The Boston Celtics canned all the fancy plays and pretty moves yesterday and came at the Bullets as a mass of intimidating, hulking green giants.

The defending National Basketball Association champions blocked 16 shots, forced Washington into shooting 35 percent and came away with a convincing 92-83 victory before 15,035 at Capital Centre. Boston has a 2-1 lead in their best-of-seven Eastern Conference semifinal playoff series. Game 4 will be this afternoon at Capital Centre at 1:05; it will not be televised locally.

This was not vintage fast-break Celtic basketball, merely strength against strength inside. The Celtics were stronger this day, particularly 7-foot center Robert Parish, who scored 25 points and had 13 rebounds and six blocked shots.

"This was a great individual performance by Parish," said Bullet Coach Gene Shue. "They only went with one or two plays and the rest of the time they were just going to Parish."

Parish, who took only 11 shots in Wednesday's 103-102 Washington victory, said he was letting the Bullets "body me out of position" in the first two games of the series, moving him out of range for his usually reliable turnaround jump shots. That was not the case yesterday, when Parish was also a dominating presence on defense, preventing the Bullets from taking their usual shots.

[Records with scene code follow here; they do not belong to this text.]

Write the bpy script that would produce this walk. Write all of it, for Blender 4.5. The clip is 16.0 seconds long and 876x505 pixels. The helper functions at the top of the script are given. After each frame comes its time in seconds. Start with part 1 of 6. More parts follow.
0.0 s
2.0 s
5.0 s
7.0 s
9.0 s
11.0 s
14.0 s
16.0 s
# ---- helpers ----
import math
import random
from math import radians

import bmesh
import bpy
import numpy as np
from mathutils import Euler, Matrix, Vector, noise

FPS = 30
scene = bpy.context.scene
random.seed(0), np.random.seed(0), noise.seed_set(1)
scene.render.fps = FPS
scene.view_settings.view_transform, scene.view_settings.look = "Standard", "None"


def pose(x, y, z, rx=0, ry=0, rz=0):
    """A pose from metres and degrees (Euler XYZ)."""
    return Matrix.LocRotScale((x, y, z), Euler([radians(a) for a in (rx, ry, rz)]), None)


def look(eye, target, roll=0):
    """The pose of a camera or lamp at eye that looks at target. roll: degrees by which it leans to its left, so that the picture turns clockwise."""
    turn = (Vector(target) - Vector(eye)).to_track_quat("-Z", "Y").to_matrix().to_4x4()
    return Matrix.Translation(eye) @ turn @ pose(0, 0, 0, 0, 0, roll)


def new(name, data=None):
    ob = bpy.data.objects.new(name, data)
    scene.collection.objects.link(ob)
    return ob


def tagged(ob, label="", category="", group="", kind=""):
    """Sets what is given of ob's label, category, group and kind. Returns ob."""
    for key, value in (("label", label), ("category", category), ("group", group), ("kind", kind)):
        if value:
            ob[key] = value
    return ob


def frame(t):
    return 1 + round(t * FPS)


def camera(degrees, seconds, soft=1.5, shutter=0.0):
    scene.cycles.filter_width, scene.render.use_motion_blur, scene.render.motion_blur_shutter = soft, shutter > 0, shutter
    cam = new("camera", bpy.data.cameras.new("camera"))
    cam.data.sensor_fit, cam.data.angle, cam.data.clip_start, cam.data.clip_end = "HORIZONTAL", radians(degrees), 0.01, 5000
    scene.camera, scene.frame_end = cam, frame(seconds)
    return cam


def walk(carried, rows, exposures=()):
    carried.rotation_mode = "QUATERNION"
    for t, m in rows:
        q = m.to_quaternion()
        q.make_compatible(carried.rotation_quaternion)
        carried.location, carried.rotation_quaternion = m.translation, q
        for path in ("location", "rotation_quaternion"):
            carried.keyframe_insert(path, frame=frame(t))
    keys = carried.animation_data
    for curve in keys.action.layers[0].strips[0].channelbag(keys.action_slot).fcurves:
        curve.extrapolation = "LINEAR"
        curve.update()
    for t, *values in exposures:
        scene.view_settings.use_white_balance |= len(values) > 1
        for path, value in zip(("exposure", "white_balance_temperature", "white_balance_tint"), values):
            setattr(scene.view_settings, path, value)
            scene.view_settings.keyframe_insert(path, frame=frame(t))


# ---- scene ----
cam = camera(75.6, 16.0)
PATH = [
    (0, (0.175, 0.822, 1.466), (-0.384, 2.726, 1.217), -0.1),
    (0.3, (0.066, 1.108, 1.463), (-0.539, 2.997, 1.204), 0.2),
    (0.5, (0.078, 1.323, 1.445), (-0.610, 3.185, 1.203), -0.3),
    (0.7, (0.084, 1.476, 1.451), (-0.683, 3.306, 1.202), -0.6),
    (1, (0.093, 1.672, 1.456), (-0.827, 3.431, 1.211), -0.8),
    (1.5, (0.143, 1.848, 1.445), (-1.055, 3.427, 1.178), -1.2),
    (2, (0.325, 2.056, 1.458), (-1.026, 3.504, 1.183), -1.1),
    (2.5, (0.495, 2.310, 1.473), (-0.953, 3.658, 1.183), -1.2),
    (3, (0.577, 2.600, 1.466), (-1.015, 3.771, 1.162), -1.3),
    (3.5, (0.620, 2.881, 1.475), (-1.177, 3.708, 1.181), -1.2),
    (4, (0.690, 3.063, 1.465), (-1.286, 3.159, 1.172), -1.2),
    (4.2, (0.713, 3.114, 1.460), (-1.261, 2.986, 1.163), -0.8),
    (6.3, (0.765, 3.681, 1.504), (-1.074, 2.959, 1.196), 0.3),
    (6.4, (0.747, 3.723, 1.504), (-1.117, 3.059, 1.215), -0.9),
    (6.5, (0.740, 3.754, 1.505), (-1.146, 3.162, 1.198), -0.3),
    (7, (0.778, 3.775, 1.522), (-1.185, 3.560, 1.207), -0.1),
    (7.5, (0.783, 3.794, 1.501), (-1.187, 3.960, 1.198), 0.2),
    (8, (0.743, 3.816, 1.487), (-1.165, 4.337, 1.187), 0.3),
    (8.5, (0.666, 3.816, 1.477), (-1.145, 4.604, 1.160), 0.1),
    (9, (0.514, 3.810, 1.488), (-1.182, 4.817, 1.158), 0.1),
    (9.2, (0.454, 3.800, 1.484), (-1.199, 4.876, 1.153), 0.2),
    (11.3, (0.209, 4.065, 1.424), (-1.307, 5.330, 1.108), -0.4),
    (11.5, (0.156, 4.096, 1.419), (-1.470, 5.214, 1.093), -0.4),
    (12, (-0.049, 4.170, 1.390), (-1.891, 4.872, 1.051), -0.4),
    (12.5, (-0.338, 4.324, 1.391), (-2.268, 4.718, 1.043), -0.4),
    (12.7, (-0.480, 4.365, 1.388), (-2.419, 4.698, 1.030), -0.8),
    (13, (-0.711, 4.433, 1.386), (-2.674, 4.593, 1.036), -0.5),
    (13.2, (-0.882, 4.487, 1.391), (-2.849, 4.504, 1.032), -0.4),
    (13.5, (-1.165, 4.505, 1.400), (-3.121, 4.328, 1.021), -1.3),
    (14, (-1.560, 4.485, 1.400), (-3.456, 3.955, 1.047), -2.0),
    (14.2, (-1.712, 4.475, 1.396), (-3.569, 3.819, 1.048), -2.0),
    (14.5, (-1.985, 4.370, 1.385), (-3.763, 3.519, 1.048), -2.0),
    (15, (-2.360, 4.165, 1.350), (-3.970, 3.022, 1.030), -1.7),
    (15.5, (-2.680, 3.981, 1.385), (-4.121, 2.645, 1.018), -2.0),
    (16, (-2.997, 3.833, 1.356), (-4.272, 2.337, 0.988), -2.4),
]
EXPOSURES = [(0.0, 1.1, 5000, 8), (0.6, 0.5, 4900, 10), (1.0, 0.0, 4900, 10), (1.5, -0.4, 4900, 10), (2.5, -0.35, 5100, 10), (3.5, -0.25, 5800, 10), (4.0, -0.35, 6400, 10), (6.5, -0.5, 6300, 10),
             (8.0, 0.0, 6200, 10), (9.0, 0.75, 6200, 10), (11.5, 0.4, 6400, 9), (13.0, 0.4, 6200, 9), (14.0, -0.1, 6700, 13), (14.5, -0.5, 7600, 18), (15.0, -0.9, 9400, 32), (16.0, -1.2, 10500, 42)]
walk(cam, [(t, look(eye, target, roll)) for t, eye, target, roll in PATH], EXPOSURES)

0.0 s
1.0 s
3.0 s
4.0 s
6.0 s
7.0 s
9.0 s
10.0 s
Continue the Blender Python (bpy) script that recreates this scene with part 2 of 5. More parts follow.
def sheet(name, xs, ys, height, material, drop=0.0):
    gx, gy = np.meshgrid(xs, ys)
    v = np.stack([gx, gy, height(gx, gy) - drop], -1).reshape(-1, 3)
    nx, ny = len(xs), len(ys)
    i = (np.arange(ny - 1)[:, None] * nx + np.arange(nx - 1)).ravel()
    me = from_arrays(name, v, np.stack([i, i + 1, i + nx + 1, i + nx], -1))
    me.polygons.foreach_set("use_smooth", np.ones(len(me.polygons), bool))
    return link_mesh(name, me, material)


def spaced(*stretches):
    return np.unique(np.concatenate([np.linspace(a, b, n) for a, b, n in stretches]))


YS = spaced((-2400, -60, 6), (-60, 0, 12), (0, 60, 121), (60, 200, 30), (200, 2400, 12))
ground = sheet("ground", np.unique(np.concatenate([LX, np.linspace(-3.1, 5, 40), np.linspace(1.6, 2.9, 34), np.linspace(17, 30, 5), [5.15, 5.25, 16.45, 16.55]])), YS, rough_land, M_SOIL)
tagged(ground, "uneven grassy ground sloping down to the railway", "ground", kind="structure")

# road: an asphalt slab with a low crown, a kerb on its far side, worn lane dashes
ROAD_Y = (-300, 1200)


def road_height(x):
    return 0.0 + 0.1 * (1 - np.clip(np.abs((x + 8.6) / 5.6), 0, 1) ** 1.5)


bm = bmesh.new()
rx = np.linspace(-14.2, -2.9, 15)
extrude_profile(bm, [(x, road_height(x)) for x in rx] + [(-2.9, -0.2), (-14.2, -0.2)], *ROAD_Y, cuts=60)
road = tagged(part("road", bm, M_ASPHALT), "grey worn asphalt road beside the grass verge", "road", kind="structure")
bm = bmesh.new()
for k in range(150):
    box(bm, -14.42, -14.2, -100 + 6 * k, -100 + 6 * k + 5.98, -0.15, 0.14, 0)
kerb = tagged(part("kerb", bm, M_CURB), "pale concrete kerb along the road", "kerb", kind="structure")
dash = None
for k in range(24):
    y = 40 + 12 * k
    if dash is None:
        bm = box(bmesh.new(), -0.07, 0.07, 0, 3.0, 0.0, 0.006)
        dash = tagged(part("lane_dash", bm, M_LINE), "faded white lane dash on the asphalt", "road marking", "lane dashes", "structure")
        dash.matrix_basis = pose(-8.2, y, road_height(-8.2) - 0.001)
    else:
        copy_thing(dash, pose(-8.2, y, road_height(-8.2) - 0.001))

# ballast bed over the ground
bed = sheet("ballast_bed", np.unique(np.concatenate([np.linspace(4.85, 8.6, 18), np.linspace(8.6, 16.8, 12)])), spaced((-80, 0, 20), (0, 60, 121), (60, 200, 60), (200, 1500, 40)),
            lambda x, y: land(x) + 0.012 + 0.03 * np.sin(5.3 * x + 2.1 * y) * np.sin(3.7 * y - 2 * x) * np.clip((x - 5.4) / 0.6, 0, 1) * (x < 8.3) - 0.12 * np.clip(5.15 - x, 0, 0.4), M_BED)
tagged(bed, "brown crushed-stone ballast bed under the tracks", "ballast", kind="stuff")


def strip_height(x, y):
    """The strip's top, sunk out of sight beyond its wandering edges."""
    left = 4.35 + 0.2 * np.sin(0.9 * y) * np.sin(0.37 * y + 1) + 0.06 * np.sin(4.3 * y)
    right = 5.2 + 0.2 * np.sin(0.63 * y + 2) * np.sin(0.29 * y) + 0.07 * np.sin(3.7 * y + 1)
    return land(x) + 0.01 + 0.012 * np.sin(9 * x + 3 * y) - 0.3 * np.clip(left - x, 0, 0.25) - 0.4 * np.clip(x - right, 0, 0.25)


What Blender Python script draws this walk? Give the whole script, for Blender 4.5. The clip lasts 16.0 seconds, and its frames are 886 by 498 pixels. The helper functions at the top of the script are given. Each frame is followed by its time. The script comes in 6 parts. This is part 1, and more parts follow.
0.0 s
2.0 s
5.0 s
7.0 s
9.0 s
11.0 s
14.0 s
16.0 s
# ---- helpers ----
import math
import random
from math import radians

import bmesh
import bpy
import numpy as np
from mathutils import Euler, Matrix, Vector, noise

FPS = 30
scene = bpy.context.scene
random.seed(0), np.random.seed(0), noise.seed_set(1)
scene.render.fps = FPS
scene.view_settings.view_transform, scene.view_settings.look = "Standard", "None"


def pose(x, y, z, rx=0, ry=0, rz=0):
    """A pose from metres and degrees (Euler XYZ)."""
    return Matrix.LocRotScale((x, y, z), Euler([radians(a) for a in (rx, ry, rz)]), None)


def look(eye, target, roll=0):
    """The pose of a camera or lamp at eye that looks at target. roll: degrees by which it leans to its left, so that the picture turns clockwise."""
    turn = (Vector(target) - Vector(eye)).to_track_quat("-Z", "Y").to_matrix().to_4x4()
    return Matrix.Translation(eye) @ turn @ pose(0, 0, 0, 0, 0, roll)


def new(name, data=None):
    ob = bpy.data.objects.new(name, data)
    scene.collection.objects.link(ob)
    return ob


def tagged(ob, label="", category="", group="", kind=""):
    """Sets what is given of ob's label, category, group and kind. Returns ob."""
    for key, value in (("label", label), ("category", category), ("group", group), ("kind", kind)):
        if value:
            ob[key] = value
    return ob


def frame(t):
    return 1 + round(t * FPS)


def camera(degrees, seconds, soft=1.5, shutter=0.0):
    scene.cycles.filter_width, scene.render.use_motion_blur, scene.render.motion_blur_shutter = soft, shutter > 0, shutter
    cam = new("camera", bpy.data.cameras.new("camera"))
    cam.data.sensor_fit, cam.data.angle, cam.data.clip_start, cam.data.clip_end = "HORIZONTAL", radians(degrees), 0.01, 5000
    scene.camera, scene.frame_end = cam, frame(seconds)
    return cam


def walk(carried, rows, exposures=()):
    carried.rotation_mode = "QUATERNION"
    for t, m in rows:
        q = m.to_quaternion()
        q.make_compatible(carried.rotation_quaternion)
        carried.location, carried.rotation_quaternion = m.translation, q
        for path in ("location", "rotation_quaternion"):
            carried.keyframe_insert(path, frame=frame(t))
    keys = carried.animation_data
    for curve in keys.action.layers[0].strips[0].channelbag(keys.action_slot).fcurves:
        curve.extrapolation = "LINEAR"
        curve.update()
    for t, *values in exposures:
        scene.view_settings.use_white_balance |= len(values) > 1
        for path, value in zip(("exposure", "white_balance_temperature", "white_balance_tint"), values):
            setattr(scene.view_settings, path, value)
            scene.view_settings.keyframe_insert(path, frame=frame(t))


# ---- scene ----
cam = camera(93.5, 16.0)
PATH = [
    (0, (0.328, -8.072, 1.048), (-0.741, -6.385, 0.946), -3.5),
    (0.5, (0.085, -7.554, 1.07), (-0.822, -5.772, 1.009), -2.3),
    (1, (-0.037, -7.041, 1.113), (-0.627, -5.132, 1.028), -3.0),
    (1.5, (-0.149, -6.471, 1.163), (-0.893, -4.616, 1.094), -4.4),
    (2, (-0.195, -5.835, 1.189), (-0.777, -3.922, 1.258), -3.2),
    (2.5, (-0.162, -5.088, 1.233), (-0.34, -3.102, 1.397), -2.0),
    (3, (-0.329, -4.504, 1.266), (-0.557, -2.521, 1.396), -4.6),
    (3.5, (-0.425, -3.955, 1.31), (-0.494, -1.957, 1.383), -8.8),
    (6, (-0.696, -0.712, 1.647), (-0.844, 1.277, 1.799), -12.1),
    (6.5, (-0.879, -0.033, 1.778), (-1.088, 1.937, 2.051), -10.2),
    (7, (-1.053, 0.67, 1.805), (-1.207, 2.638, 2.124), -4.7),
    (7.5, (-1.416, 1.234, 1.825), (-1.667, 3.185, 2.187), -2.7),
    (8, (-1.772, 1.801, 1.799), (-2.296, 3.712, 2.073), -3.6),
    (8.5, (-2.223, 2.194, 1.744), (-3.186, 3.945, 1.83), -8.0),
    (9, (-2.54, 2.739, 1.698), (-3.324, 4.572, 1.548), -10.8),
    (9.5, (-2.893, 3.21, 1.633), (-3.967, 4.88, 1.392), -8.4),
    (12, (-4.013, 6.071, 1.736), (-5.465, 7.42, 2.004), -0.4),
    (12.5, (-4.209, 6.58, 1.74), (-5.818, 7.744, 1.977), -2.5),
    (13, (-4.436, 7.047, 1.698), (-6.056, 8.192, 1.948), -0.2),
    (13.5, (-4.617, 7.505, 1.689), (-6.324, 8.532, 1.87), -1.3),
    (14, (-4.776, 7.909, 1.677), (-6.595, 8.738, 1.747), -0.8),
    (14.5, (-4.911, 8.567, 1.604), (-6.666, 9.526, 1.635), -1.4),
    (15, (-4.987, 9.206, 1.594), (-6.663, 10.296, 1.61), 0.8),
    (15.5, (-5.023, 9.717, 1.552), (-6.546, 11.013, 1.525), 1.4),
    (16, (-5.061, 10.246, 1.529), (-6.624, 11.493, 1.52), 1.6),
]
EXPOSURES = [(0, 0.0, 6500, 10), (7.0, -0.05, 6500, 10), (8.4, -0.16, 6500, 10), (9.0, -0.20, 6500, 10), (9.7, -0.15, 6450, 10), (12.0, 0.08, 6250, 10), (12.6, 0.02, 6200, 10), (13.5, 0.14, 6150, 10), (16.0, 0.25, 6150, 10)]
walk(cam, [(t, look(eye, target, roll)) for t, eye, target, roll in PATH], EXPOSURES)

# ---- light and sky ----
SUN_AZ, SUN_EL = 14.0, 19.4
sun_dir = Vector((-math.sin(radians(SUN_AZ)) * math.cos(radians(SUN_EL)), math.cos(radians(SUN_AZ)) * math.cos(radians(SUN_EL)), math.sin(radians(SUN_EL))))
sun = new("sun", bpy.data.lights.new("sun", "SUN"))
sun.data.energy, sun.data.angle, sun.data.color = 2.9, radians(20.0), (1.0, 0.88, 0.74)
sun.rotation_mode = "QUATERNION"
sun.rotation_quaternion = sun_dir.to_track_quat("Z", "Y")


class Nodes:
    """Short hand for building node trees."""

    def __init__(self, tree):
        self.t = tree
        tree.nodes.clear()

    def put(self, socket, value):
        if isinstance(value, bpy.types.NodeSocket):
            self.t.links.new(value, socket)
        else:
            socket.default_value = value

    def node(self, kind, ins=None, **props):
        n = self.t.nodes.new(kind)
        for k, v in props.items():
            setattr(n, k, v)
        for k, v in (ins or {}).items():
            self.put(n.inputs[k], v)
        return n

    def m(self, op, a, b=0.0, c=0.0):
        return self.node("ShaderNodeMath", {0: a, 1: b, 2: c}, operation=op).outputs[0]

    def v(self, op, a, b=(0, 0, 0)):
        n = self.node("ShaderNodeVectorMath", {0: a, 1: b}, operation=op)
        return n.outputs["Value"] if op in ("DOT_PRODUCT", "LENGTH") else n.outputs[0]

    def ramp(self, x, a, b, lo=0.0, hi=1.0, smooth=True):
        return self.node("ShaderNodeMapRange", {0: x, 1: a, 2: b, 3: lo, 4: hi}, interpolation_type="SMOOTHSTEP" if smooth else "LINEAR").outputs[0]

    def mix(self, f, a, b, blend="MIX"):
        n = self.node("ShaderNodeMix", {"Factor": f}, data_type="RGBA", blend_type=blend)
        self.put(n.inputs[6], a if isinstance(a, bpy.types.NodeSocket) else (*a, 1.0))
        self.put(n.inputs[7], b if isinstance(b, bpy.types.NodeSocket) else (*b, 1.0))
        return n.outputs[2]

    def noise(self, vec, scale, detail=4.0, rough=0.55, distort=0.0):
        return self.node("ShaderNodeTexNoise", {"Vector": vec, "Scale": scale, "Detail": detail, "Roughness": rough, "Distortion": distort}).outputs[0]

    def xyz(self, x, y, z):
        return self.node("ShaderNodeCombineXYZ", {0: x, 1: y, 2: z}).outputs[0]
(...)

"He was roaming and trying to block everything," said Rick Mahorn of the Bullets. "That's what a center is supposed to do."

The Celtics scored first on a three-point play by Cedric Maxwell. They never trailed and the score was never tied thereafter. Both teams were in foul trouble virtually the entire game, and 61 fouls were called by Paul Mihalak and Jess Kersey.

They also called three technical fouls, one on each coach and another on Mahorn. The Bullet center was ejected from the game for hitting Gerald Henderson with the ball after a play was over late in the fourth quarter. Both benches emptied during the scuffle that followed, but no punches were thrown.

The Bullets were hurt more by the fouls than were the Celtics, who have stronger reserves. The Celtics' Larry Bird committed his fifth foul with 4 1/2 minutes left in the third period and did not come back until 4:46 remained in the fourth. The Celtics were up by eight points when he left, and by 11 when he returned.

The Bullets were not as fortunate. When Don Collins committed three fouls in the first six minutes, he was replaced by Kevin Grevey, already bothered by a pulled abdominal muscle. Then Grevey was accidentally poked in the eye by M.L. Carr soon after entering the game.

Grevey started experiencing double vision, so Shue was forced to go with Garry Witts, who committed three fouls in seven minutes. Shue's next move was to try Greg Ballard at guard; he was zero for two while at the position.

As surely as the Celtics won the game up front, the Bullets lost it in the back court, with only 13 total points from six guards. Frank Johnson, the hero of Wednesday's victory, had the worst shooting day of any Bullet this season, missing 19 of his 22 shots. Collins was zero for two and didn't score, Grevey was zero for two and scoreless and Witts didn't take a shot. John Lucas made one of three field goals.

"I guarantee I'll shoot better than that tomorrow," said Johnson.

"Three for 22, that's not bad, 16 of them were blocked," Bullets General Manager Bob Ferry said to Johnson. After someone said Johnson had seven rebounds, Assistant Coach Bernie Bickerstaff said, "Those were from the blocked shots, Frank. You got them back."

Shue said that Johnson was penetrating well with the ball, "but he kept getting them blocked. He's got to pull up and take the jumper sometimes."

Cedric Maxwell scored 11 of his 20 points in the first quarter as the Celtics took a 28-18 lead. They held that 10-point advantage in the second quarter and led, 48-38, at halftime.

Boston led by as many as 13 points in the final period, the last time at 84-71, on a move inside by Maxwell with 4:28 to play.

The Bullets made the best run of the day at that point, closing within 84-78, with 2:31 remaining. Jeff Ruland started the 7-0 run with a layup, Frank Johnson made a three-point field goal and then Ballard scored on a layup after a feed from Johnson.

Following a timeout called by the Celtics, Parish ended the rally with a 10-footer. After a Bullet miss, Tiny Archibald made a 15-foot jump shot for an 88-78 lead with 1:36 remaining and the Bullets were done. They vented their frustration in the bench-clearing episode that came after Mahorn threw the ball at Henderson.

"I thought the big difference in the game was in the first half," said Shue. "They hit the offensive board, got that lead and never let us in the game. We just couldn't dig into the lead. They had complete control. It was a typically hard-fought defensive game. The big difference late was that they were going to Parish and he was fantastic."